Problem: Start at the line that contains "Reconstruct this shot", stop at the line that contains "ob = bpy.data.objects.new(name, data)", and repeat every line in that span, those two included, with no pictures.

Exercise input:

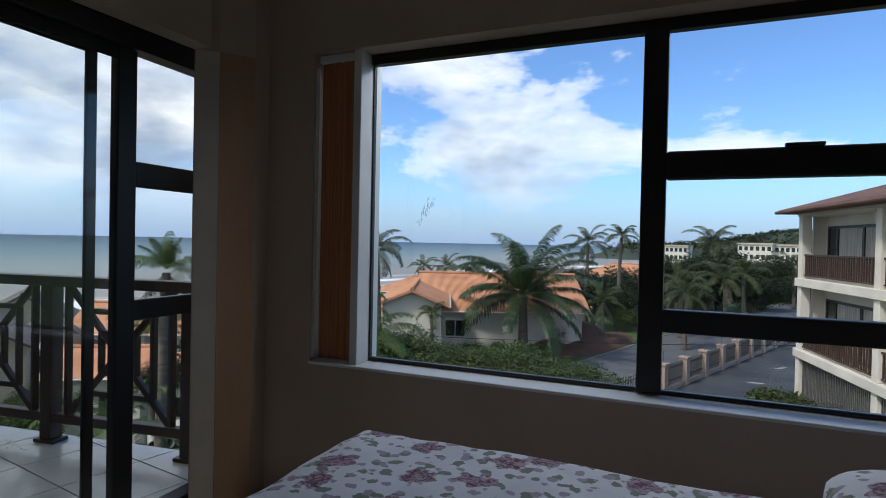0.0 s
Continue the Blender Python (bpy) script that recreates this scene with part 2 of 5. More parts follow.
--
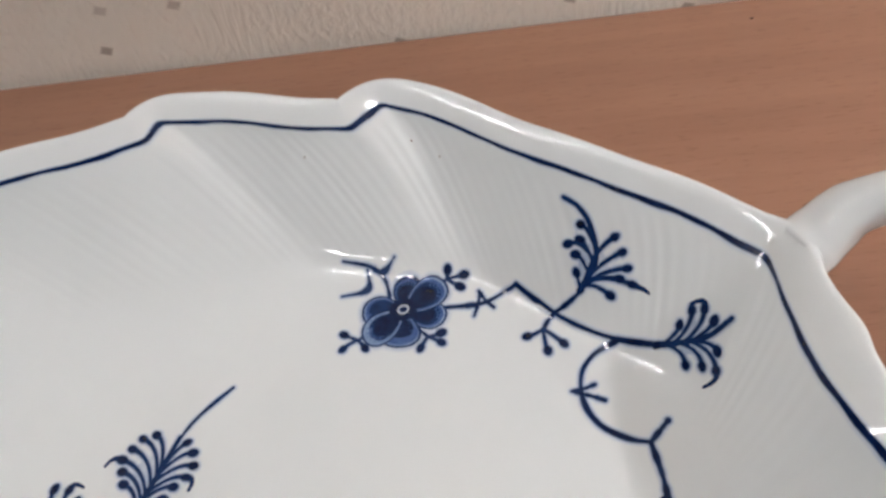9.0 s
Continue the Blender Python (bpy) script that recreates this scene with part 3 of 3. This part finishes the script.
...
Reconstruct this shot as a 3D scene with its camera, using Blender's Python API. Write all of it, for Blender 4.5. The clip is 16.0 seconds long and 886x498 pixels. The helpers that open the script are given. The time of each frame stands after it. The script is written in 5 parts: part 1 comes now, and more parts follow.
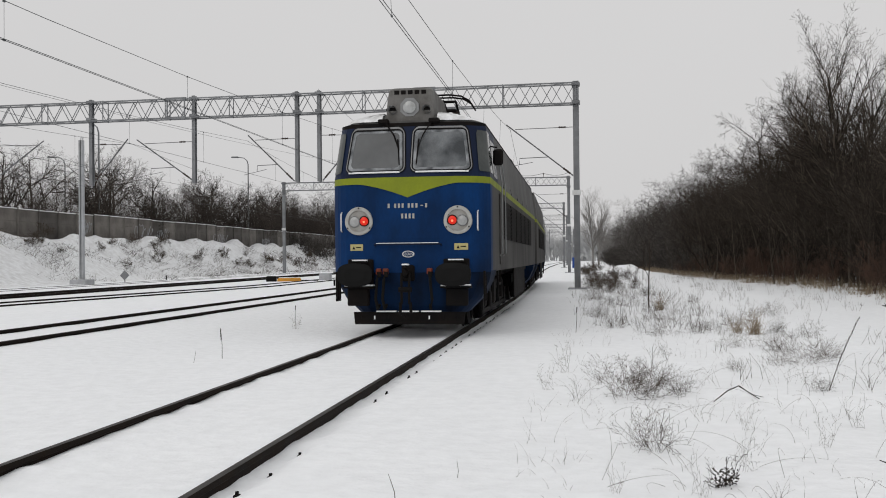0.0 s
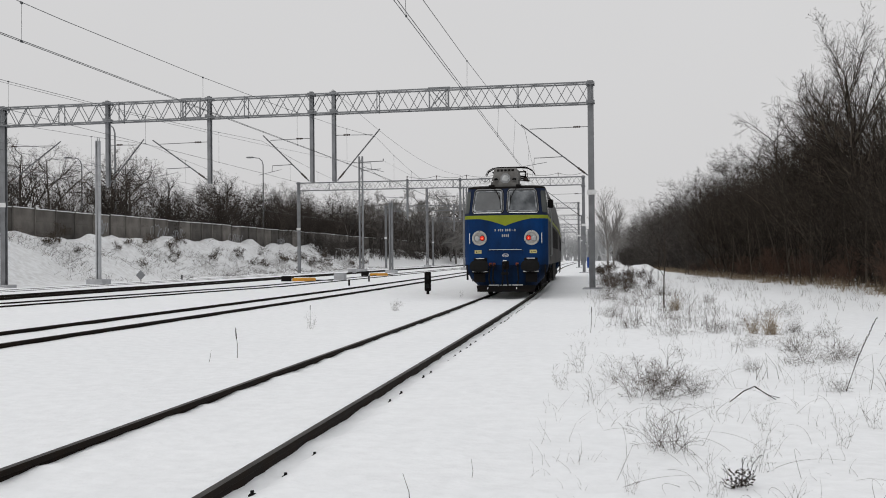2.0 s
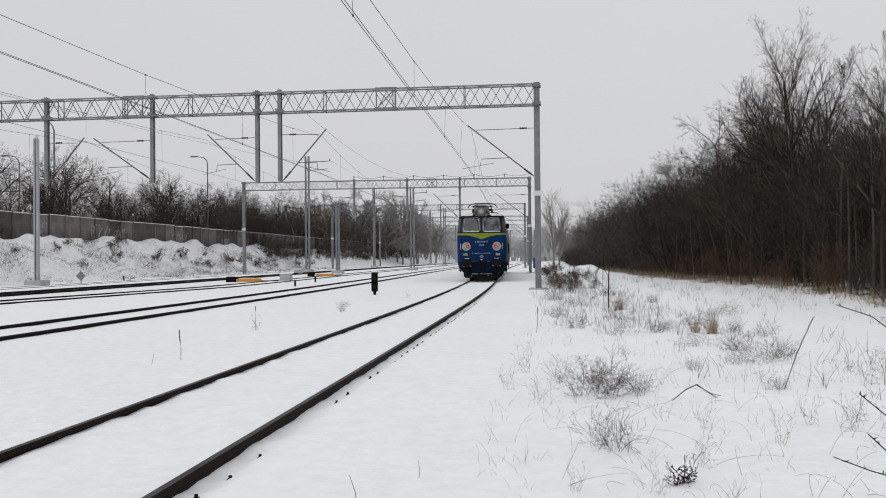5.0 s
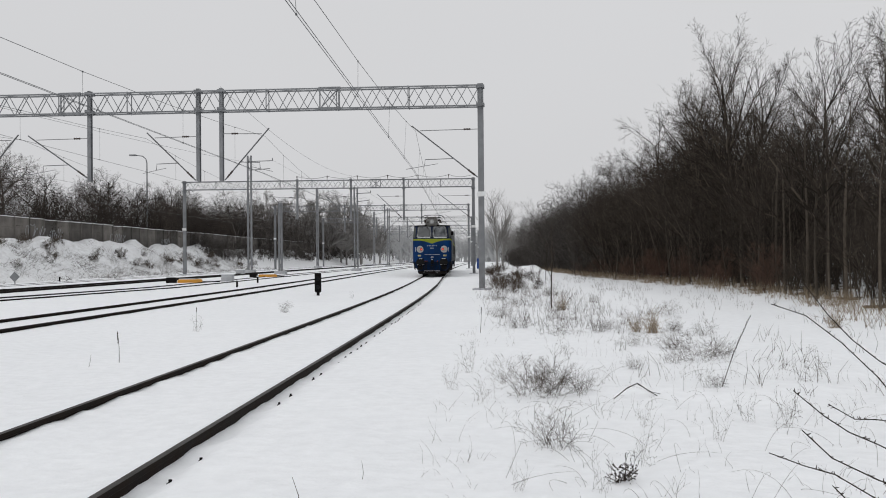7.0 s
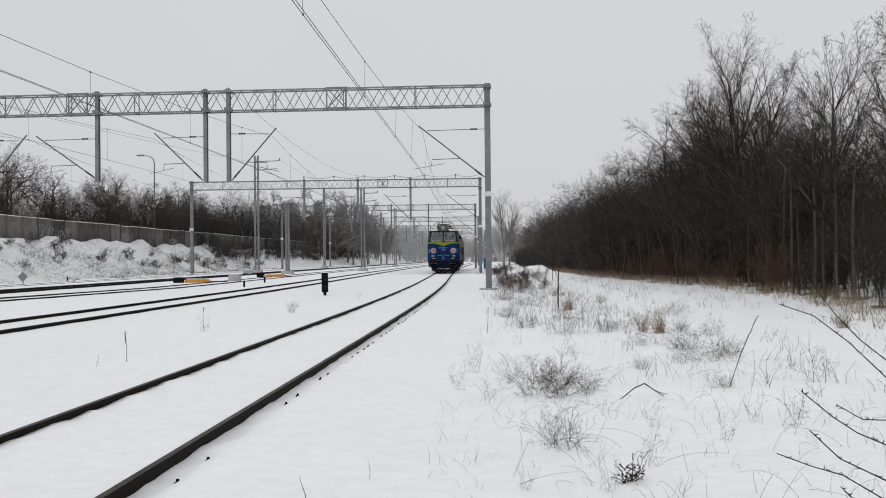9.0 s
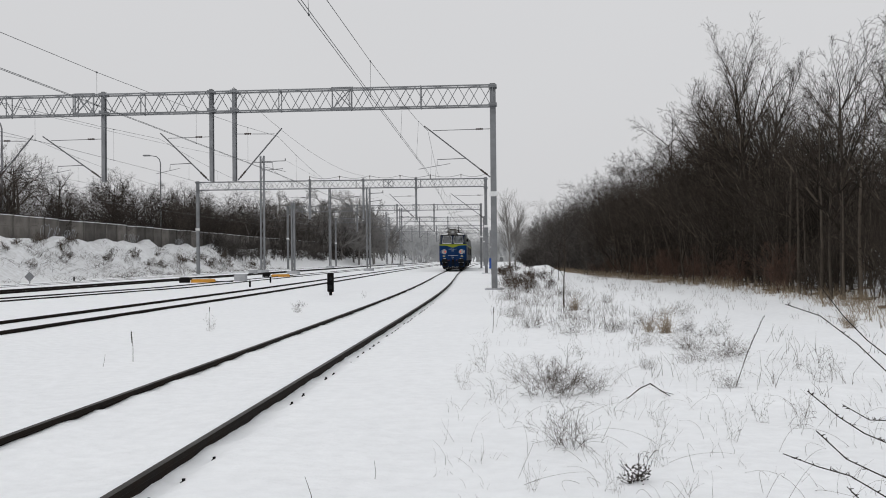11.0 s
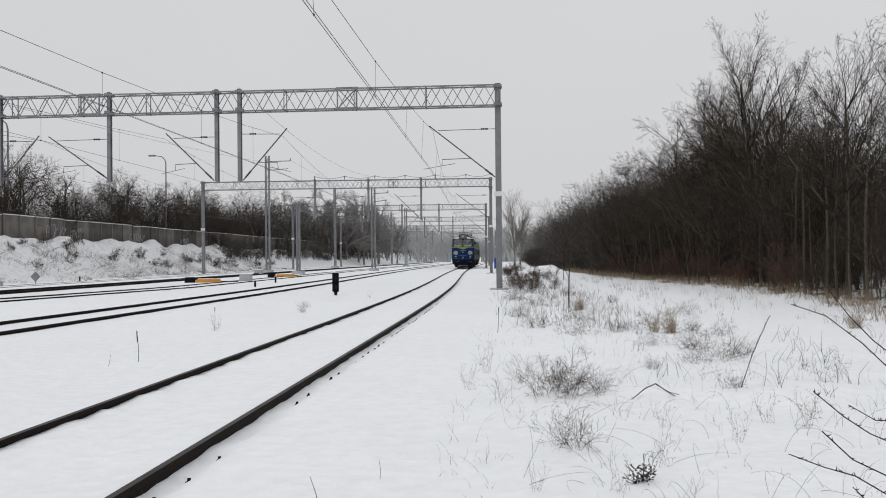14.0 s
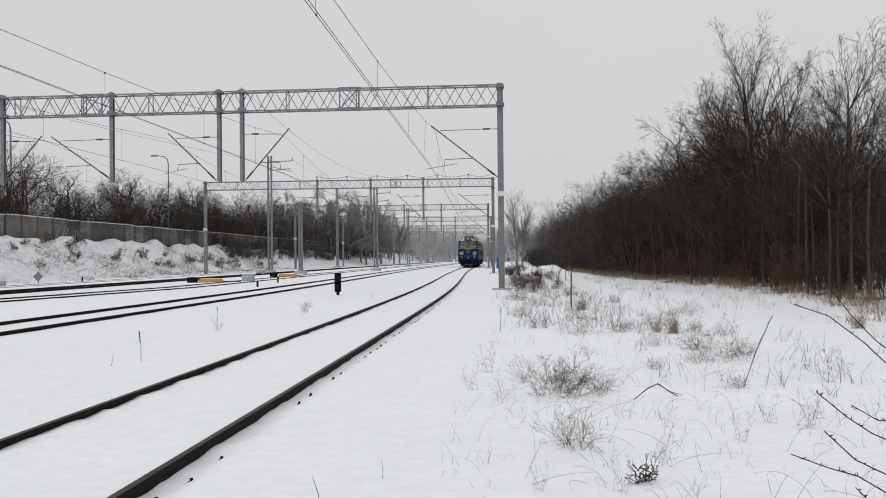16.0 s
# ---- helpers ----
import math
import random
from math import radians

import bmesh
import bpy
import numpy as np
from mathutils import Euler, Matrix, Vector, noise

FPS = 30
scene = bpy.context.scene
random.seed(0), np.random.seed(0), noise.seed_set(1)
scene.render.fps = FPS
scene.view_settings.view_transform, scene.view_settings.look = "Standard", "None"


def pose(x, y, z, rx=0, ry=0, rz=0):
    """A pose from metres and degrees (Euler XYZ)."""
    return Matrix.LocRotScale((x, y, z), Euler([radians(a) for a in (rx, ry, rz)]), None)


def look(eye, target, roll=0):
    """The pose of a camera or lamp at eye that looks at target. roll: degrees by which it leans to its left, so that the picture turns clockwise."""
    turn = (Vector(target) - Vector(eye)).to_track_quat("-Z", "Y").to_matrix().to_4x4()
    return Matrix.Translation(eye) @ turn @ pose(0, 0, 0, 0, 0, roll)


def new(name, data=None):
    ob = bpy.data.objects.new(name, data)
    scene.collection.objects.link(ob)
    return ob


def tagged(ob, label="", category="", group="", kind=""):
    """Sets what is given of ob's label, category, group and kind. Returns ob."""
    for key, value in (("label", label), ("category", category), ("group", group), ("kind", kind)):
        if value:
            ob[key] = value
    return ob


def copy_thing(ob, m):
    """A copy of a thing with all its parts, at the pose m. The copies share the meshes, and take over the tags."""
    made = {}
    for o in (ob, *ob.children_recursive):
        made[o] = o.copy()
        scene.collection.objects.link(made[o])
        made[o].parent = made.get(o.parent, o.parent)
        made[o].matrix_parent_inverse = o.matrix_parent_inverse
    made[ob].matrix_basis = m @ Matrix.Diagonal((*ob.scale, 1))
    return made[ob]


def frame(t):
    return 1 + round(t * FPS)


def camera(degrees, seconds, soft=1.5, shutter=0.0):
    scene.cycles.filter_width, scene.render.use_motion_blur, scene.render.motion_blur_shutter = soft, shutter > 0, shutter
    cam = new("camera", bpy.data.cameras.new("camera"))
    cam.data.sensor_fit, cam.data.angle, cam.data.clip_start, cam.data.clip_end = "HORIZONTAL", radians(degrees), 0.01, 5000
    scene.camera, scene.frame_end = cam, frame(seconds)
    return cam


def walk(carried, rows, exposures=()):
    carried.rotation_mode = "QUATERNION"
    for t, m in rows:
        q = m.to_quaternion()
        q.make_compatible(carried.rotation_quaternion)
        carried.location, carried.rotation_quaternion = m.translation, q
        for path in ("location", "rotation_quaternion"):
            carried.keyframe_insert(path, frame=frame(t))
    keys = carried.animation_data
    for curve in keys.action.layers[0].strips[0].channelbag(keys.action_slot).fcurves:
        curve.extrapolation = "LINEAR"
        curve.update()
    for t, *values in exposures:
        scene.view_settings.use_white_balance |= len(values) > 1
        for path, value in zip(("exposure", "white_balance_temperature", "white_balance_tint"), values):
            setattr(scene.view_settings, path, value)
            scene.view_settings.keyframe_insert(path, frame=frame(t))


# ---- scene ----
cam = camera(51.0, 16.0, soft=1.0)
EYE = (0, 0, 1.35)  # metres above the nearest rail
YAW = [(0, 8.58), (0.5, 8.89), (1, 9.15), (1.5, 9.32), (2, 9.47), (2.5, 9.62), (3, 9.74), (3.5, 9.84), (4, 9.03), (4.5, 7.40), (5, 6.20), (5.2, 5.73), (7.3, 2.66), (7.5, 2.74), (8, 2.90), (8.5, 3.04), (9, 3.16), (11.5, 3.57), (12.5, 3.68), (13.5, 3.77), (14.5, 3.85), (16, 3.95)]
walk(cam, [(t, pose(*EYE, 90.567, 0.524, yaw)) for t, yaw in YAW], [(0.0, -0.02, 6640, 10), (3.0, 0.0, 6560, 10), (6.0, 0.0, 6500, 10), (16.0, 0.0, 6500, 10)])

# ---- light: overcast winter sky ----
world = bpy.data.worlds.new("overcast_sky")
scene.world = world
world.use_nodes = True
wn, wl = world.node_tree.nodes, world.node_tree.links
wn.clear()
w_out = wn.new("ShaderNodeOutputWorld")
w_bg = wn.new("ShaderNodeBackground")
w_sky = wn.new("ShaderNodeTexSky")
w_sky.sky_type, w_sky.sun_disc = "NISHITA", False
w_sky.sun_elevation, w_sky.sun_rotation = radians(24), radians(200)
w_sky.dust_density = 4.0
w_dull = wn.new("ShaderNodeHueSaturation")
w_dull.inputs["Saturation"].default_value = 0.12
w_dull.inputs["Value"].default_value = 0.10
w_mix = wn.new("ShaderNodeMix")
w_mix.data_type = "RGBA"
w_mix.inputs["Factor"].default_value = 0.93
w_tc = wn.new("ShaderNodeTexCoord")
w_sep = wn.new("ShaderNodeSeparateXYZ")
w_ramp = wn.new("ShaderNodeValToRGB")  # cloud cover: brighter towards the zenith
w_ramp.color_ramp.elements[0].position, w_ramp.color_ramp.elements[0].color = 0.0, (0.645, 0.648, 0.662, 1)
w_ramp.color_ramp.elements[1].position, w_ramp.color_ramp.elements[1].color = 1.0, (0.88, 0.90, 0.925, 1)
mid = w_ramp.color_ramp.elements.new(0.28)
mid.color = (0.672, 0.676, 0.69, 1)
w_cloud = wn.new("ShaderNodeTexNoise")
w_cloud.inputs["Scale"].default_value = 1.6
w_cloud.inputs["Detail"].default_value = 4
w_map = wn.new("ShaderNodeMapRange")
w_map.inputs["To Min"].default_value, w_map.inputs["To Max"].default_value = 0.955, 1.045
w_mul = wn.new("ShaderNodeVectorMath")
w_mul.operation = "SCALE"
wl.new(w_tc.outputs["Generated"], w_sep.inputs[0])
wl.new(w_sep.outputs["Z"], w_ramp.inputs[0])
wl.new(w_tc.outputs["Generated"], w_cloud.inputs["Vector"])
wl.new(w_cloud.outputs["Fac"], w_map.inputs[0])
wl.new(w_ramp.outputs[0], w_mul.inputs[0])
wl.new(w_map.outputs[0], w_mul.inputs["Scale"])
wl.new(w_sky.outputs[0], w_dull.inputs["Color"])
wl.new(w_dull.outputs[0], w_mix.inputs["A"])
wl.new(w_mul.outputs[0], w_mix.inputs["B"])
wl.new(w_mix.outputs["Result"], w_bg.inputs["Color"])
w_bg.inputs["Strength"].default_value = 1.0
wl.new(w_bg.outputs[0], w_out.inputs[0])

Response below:
Reconstruct this shot as a 3D scene with its camera, using Blender's Python API. Write all of it, for Blender 4.5. The clip is 16.0 seconds long and 886x498 pixels. The helpers that open the script are given. The time of each frame stands after it. The script is written in 5 parts: part 1 comes now, and more parts follow.
0.0 s
2.0 s
5.0 s
7.0 s
9.0 s
11.0 s
14.0 s
16.0 s
# ---- helpers ----
import math
import random
from math import radians

import bmesh
import bpy
import numpy as np
from mathutils import Euler, Matrix, Vector, noise

FPS = 30
scene = bpy.context.scene
random.seed(0), np.random.seed(0), noise.seed_set(1)
scene.render.fps = FPS
scene.view_settings.view_transform, scene.view_settings.look = "Standard", "None"


def pose(x, y, z, rx=0, ry=0, rz=0):
    """A pose from metres and degrees (Euler XYZ)."""
    return Matrix.LocRotScale((x, y, z), Euler([radians(a) for a in (rx, ry, rz)]), None)


def look(eye, target, roll=0):
    """The pose of a camera or lamp at eye that looks at target. roll: degrees by which it leans to its left, so that the picture turns clockwise."""
    turn = (Vector(target) - Vector(eye)).to_track_quat("-Z", "Y").to_matrix().to_4x4()
    return Matrix.Translation(eye) @ turn @ pose(0, 0, 0, 0, 0, roll)


def new(name, data=None):
    ob = bpy.data.objects.new(name, data)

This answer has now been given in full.